_Listed entries_
[start]

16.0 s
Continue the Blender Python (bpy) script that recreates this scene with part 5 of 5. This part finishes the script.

[end]
[start]

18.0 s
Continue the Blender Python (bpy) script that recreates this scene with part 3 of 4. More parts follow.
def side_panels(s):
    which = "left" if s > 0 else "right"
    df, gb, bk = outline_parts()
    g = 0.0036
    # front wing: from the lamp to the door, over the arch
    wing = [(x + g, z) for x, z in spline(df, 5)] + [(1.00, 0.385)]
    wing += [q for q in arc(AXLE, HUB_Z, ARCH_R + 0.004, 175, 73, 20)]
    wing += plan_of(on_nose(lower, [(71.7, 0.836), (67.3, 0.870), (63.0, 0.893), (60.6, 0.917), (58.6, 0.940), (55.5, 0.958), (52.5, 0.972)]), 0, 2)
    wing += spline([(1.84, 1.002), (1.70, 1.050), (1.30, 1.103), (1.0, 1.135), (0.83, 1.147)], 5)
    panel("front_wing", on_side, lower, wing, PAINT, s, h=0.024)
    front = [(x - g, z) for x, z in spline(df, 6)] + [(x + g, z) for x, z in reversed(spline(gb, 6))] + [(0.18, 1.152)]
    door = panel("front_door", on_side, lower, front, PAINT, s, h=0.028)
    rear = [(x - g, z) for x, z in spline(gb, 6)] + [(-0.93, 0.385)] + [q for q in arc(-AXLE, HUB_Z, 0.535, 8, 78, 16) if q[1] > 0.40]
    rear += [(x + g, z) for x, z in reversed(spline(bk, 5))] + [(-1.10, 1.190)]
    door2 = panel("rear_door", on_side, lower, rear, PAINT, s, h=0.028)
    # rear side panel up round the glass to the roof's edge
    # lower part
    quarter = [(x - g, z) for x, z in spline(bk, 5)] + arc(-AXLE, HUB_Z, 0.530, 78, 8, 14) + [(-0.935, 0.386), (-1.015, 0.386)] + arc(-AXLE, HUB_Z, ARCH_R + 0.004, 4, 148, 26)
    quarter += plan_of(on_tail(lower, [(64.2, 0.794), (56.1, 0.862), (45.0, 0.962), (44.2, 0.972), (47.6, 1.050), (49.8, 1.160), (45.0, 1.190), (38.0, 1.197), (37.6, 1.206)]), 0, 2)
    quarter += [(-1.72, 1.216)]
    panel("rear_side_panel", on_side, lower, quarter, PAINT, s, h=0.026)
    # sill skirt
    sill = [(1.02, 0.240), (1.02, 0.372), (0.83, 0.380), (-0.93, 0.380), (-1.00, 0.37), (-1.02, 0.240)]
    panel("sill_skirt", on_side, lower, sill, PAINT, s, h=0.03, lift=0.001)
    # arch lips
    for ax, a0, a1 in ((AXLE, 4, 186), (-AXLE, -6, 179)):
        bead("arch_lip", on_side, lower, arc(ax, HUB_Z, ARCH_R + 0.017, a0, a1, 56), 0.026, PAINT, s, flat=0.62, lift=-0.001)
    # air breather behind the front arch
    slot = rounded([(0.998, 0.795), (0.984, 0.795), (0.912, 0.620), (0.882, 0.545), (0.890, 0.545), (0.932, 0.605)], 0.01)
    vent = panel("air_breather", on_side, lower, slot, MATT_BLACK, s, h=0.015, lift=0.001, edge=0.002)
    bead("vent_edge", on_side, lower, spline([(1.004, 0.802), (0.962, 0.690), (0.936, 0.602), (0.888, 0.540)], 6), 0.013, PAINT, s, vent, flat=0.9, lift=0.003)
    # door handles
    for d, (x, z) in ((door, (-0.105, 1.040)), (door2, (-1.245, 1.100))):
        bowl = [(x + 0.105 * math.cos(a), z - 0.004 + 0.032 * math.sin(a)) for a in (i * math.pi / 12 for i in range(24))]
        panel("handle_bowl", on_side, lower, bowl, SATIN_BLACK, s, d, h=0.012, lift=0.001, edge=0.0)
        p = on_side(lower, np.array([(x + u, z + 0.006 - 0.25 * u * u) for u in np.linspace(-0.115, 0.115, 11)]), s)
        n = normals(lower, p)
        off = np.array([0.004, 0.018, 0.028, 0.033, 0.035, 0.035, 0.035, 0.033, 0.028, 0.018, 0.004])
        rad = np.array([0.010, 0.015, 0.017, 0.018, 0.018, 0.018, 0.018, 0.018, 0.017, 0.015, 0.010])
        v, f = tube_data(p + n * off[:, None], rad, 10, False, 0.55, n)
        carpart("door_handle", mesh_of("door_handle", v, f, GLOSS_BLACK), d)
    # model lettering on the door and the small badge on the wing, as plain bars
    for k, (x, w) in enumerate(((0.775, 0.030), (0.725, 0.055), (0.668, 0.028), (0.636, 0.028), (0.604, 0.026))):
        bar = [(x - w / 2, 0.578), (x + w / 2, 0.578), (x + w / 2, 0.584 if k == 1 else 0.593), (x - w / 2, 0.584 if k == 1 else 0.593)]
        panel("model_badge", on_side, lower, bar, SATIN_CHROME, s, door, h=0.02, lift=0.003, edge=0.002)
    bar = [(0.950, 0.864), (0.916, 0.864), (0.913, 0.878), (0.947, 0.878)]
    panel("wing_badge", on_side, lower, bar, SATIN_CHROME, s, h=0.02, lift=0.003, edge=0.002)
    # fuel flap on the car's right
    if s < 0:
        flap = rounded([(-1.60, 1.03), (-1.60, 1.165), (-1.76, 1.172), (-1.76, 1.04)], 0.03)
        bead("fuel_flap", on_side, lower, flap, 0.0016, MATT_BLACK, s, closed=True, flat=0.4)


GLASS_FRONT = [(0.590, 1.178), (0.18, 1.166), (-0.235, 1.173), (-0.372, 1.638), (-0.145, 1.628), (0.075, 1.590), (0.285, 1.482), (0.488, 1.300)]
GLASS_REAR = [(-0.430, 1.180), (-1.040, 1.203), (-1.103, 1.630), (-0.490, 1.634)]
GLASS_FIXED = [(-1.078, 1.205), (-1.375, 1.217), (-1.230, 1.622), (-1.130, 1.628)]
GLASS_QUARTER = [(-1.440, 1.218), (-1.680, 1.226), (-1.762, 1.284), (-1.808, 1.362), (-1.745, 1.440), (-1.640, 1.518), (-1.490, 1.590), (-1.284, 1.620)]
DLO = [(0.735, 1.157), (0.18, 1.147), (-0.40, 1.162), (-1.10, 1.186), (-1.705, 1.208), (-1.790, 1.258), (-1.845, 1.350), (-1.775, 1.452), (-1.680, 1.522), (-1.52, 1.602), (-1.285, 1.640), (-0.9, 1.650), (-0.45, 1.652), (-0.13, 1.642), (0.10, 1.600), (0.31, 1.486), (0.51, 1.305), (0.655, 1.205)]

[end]

_What to produce_
Return each line among the entries that holds the word "with".

_Written answer_
Continue the Blender Python (bpy) script that recreates this scene with part 5 of 5. This part finishes the script.
Continue the Blender Python (bpy) script that recreates this scene with part 3 of 4. More parts follow.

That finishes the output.